There was a little bit of shorebird migration with about 15 or 20 sanderling accumulating on the beach.  Early in the morning I had found a juvie turnstone and later a juvie semi-palmated plover arrived, but it wasn't until I was practically leaving that I found the first good bird of the day: a buff-breasted sandpiper.  I was trying to photograph the turnstone which had walked past me and as I looked back, what should appear but the bright buff-breast of this little fellow.  It moved about much quicker on the sand than they do at the sod farms.  This was probably the 4th one I've ever seen, definitely a nice bonus given that it would probably be a 2 hour ride to the sod farms, one that I'd pretty much decided I wouldn't make, even if a buffy showed up there!  The photo's not the greatest, it was moving around pretty fast but the bright edged juvie coverts and tertials are well appreciated.

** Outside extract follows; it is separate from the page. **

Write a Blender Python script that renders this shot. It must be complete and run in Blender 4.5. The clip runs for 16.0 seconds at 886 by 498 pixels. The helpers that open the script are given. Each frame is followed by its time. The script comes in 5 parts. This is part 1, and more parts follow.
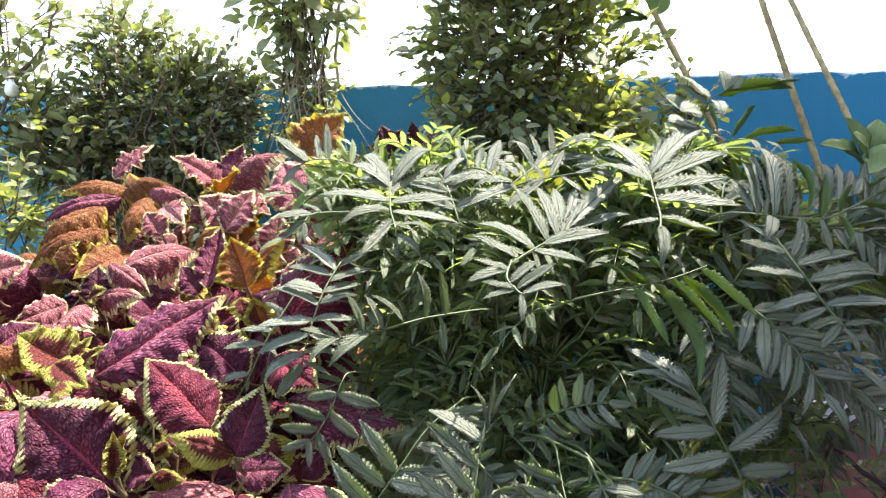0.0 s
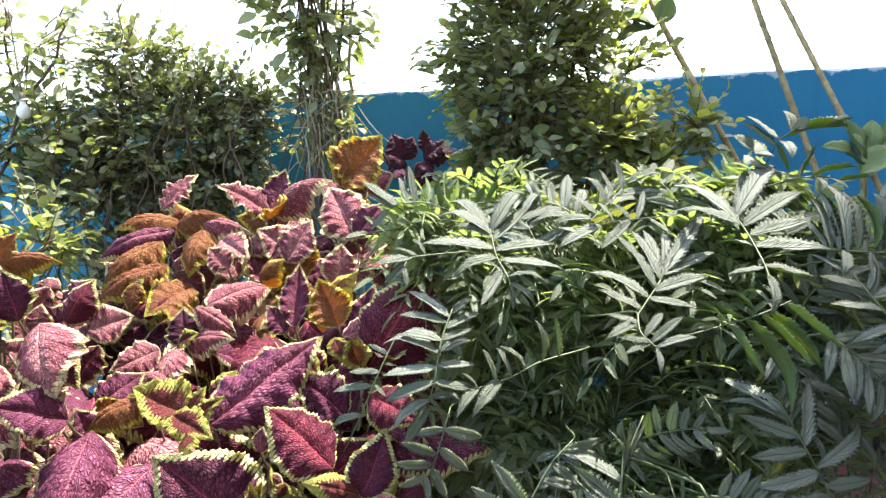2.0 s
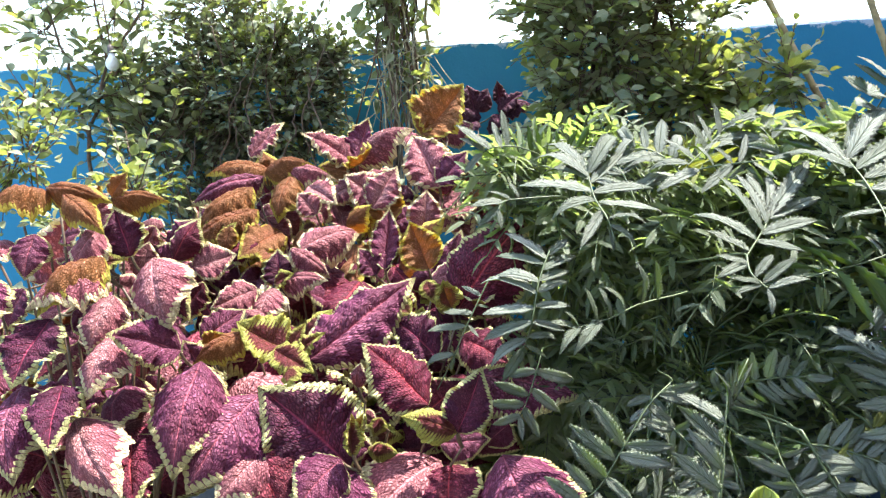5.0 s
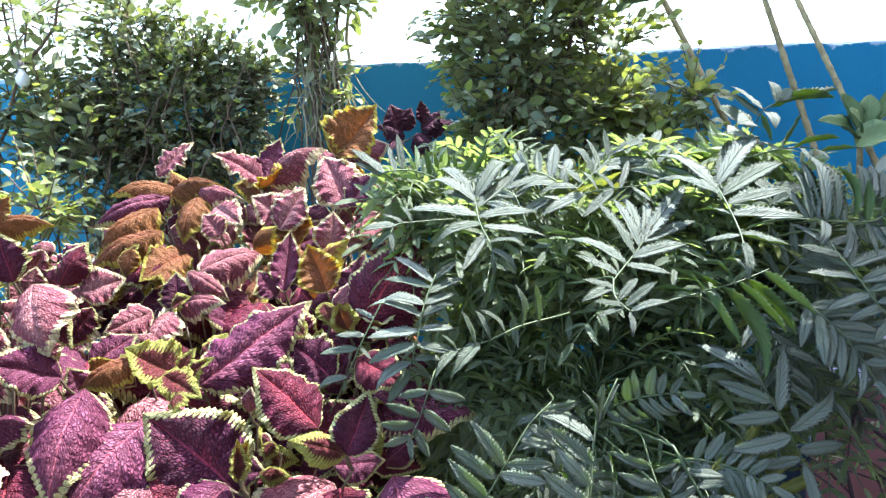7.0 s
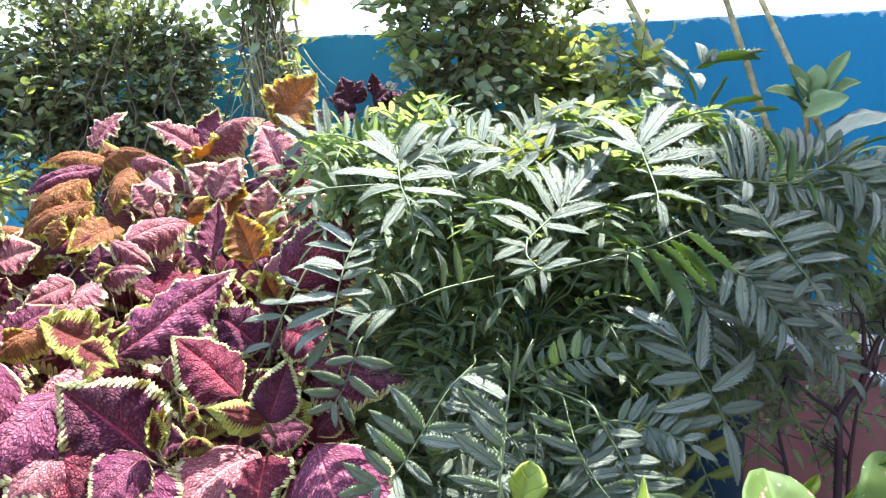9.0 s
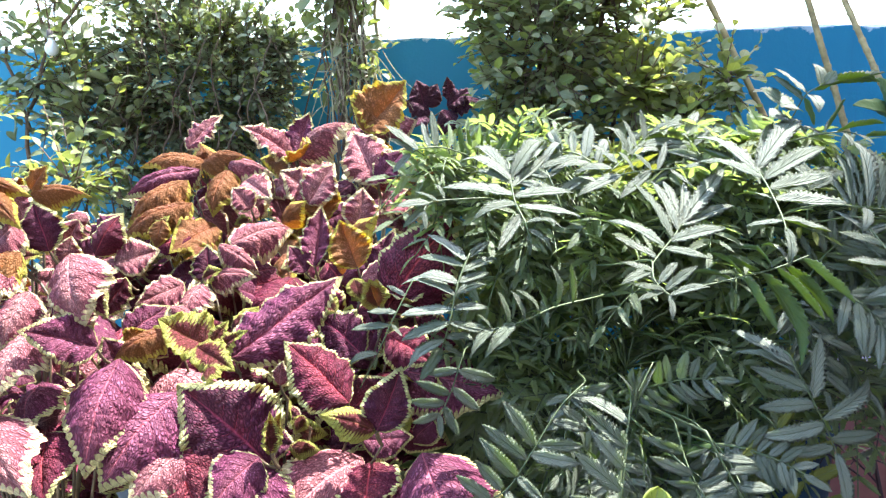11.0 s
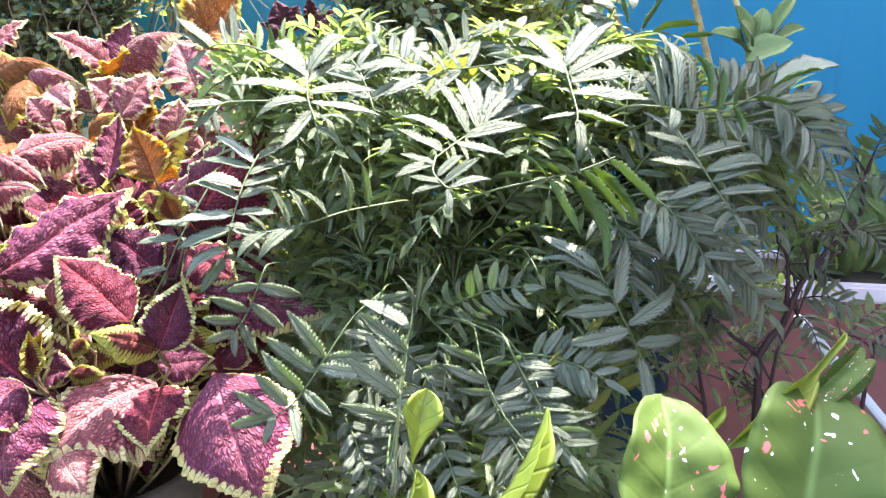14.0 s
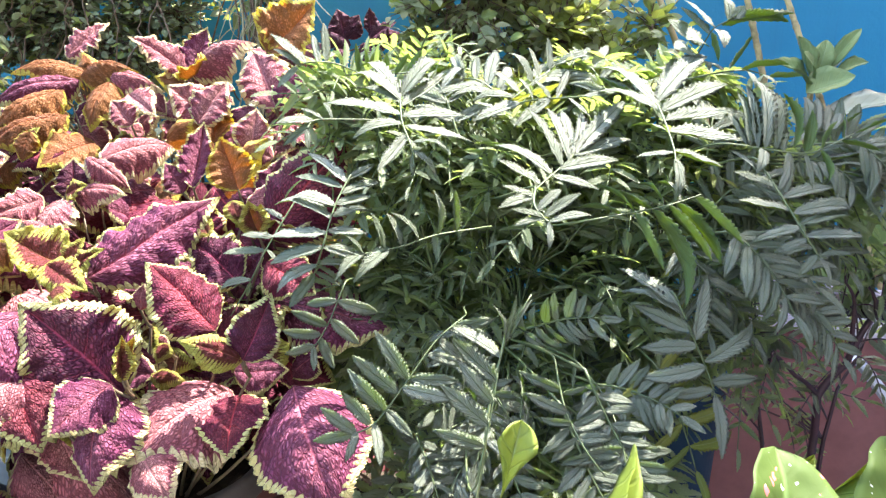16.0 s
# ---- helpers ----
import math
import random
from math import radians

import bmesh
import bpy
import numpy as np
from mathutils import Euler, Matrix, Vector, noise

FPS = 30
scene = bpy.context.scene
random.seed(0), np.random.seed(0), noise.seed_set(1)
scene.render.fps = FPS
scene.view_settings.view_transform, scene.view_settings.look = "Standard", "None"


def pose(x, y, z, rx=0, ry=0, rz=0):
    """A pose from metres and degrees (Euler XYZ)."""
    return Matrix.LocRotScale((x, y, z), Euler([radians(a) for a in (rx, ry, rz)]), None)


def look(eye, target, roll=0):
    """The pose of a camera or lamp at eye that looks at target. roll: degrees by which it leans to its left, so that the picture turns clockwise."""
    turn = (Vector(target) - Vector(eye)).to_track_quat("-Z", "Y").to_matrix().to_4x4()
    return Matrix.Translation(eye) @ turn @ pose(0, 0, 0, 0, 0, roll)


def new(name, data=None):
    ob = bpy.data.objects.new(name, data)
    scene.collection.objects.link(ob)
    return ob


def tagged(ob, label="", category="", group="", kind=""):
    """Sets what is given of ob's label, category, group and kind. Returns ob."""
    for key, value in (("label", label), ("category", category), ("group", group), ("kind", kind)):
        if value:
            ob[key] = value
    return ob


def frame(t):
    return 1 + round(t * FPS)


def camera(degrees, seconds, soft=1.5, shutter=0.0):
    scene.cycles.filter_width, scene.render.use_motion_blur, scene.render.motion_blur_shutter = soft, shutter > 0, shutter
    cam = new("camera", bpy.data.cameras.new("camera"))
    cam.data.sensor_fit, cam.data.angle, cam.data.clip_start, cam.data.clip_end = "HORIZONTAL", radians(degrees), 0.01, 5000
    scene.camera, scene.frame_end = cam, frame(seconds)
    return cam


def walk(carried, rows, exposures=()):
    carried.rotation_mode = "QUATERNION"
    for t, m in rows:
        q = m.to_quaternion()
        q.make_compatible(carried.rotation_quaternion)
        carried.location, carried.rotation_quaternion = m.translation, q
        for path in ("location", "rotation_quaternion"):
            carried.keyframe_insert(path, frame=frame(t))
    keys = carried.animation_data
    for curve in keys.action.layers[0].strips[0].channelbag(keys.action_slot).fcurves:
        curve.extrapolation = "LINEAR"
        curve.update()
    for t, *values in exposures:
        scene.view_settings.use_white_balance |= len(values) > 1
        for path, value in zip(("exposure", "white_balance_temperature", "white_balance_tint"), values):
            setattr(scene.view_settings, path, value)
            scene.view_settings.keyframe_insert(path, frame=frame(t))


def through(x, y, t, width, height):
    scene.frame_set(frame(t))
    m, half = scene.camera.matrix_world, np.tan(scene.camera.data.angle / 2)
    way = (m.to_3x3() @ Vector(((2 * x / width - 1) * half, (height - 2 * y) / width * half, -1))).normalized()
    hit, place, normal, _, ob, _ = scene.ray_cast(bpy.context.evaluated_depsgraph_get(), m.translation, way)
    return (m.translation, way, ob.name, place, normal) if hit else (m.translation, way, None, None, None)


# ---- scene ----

Tuesday, September 2, 2008

"Laboring" on Labor Day

Yesterday I spent 2.5 hours at Tiscornia as part of a coordinated lakewatch on Lake Michigan with observers spread up and down the shoreline at a dozen locations from (I think) Muskegon to New Buffalo, coordinated by Chip Francke.  SE winds meant little movement and the morning was pretty much a dud as far as migration was concerned.

A few more species' juveniles are showing up in greater and greater numbers.  This Forster's Tern was right next to a Bonaparte's gull and the similarities were pretty striking:


I suppose the question would be whether the split between gulls and terns took place between some ancestor in this size and age-maturation class or if this represents convergent evolution to the birds slowly adapting to similar pressures.

A Baird's sandpiper was much more cooperative than the one last week.  This photo gives a sense of their fairly unique flattened-oval body shape when viewed head- or tail-on, an easy way to suspect this species amongst the peeps from a long distance.  Sanderlings, however, are closer to this shape than most of the peeps, so this trait is not as useful on the beach (sanderlings also have longer tertials than their tails, though again, not to quite the degree of a Baird's).

This afternoon I biked out to Brown to finally tally great egret for my Bigby year.  There was one immediately visible as I got off my bike which then ducked behind some loosestrife and cattails giving me momentary panic, but the bird soon re-appeared in the open.  As luck would have it, 2 olive-sided flycatchers appeared as I was waiting for the egret to re-appear.  One flew at the other with a quick-qit-qit scold call that I hadn't heard before.  I managed very poor record pics of both with the digital camera, but not having bothered bringing my scope they aren't very good.  I also re-learned why I have 3 bottles of water on my bike; biking in the midday sun is different from the pre-dawn cool.  Go figure.  SO, in 10 minutes of birding (and 2+ hours of biking) I scored 2 Bigby birds whereas yesterday 2.5 hours of birding tallied none, ah the irony.